Having fun, the Ringo way
So given the full context of the day’s sessions (and the prior days’, too), and emotions which were especially ramped up during the torturous “Don’t Let Me Down” rehearsal that immediately preceded “Two of Us,” of course George’s famed “please you” wasn’t anything remotely out of the blue. It wasn’t even the most potent or viscous thing he said that hour.
But the delivery of “please you” was perfect, and watching it on film more than 40 years later, it’s still a great, dramatic moment. Like I wrote in the first post about “Two of Us,” it’s a passive-aggressive greatest hit. I’ve said it to bosses (they had no idea what I was referencing). I’ve said it to my wife (she did).

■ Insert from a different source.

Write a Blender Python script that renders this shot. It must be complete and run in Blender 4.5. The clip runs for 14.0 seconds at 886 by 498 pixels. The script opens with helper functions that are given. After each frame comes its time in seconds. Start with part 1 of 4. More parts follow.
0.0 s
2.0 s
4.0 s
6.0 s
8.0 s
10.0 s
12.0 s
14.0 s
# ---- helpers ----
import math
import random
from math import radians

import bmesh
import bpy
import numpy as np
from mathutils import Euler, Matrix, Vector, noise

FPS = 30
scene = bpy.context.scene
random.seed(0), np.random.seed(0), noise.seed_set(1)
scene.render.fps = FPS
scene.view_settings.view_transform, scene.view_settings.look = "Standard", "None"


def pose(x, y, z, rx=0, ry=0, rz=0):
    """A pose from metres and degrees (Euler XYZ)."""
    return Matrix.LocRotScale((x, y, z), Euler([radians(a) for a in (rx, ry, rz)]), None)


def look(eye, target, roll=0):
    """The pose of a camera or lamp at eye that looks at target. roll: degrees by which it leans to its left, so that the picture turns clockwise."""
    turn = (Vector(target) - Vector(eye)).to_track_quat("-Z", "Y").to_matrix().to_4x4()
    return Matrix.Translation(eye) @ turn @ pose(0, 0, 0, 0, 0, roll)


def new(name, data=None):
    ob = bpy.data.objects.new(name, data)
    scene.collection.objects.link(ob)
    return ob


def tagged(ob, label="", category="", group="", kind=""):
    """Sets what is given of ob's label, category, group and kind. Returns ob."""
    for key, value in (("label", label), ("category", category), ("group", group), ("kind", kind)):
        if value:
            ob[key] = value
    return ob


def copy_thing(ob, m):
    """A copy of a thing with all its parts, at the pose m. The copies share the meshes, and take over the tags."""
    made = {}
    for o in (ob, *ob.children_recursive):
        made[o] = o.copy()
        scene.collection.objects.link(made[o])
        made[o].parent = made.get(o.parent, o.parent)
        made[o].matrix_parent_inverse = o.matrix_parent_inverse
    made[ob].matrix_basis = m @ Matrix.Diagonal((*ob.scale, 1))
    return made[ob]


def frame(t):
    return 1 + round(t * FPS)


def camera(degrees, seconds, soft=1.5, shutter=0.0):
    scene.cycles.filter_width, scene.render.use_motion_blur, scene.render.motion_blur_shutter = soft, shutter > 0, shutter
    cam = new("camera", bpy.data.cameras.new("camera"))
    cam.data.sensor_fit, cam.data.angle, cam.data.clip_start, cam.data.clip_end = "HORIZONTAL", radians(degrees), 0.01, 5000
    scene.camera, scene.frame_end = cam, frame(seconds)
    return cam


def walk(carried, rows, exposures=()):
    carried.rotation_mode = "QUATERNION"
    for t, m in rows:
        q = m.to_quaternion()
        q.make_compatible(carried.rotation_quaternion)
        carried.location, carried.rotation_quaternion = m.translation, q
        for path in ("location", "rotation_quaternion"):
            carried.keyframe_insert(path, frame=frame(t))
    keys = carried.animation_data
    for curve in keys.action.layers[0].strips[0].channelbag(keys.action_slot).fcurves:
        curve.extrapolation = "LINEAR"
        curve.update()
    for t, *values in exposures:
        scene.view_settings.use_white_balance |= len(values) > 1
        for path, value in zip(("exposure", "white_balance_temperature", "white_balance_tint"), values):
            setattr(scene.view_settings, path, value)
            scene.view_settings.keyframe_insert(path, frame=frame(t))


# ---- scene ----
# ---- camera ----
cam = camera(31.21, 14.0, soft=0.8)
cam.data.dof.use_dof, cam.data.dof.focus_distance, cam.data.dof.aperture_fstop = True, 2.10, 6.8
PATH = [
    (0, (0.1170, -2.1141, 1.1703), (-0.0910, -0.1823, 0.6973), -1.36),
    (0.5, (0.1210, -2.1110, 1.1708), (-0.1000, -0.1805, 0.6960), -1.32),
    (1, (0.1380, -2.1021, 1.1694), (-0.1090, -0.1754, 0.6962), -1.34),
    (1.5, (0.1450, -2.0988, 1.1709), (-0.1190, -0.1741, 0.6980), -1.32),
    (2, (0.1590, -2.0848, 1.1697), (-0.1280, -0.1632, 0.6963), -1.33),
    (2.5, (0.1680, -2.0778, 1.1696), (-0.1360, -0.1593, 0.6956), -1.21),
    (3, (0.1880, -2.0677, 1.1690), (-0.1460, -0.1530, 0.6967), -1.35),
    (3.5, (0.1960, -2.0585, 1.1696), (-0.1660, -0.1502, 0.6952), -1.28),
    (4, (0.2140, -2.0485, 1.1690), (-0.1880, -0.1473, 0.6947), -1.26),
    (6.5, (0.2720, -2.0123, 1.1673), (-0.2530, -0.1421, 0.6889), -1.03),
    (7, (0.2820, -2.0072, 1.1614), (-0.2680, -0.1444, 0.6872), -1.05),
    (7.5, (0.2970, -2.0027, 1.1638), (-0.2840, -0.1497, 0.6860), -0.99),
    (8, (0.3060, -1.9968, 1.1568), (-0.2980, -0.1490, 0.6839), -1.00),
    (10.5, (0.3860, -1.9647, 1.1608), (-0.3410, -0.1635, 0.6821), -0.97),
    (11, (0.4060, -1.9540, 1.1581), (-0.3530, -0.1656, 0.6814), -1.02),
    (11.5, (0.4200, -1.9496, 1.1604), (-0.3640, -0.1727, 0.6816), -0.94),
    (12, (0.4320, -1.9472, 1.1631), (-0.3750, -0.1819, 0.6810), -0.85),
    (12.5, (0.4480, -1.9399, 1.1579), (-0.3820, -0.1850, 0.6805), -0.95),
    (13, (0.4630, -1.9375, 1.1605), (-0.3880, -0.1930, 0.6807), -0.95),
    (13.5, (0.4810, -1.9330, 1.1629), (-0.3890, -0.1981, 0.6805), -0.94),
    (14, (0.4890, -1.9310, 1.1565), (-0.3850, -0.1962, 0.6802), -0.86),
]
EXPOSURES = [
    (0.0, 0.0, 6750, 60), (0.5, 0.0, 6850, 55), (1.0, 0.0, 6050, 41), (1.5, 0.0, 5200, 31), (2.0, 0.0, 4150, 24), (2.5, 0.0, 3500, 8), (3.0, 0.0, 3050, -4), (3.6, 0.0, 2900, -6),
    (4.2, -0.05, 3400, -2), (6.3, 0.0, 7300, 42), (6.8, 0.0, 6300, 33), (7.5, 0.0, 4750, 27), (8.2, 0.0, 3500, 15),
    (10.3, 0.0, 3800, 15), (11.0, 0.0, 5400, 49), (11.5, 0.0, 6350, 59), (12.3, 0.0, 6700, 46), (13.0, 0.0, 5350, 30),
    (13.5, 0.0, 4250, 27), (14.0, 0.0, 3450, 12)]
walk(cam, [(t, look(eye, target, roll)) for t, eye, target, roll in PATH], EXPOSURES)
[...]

I think it’s remembered, even in a way that “I don’t even care” — spoken seconds earlier — isn’t. Of course, that could just be terrible VCR copies and rips over the years responsible for the muddy sound. The moment, the editing — it was just perfect for “I’ll play, you know, whatever you want me to play. Or I won’t play at all, if you don’t want me to play. Whatever it is that will please you, I’ll do it.”
The pity in all of this? I think the song sounds great. It’s fun, upbeat — I liken it to a driving song during a buddy movie vs. the eventual acoustic cut, which sounds like something to hold hands to in a romantic comedy. Oh well. I’ll enjoy the pacing of the song while it lasts for a few more days of the sessions.
The “Two of Us” rehearsals over, John searches for the words to “Across the Universe,” while George sneaks in a little bit of Hear Me Lord. They go back into “Universe” for one take before attention shifts to “All Things Must Pass” and “She Came in Through the Bathroom Window” to end the day.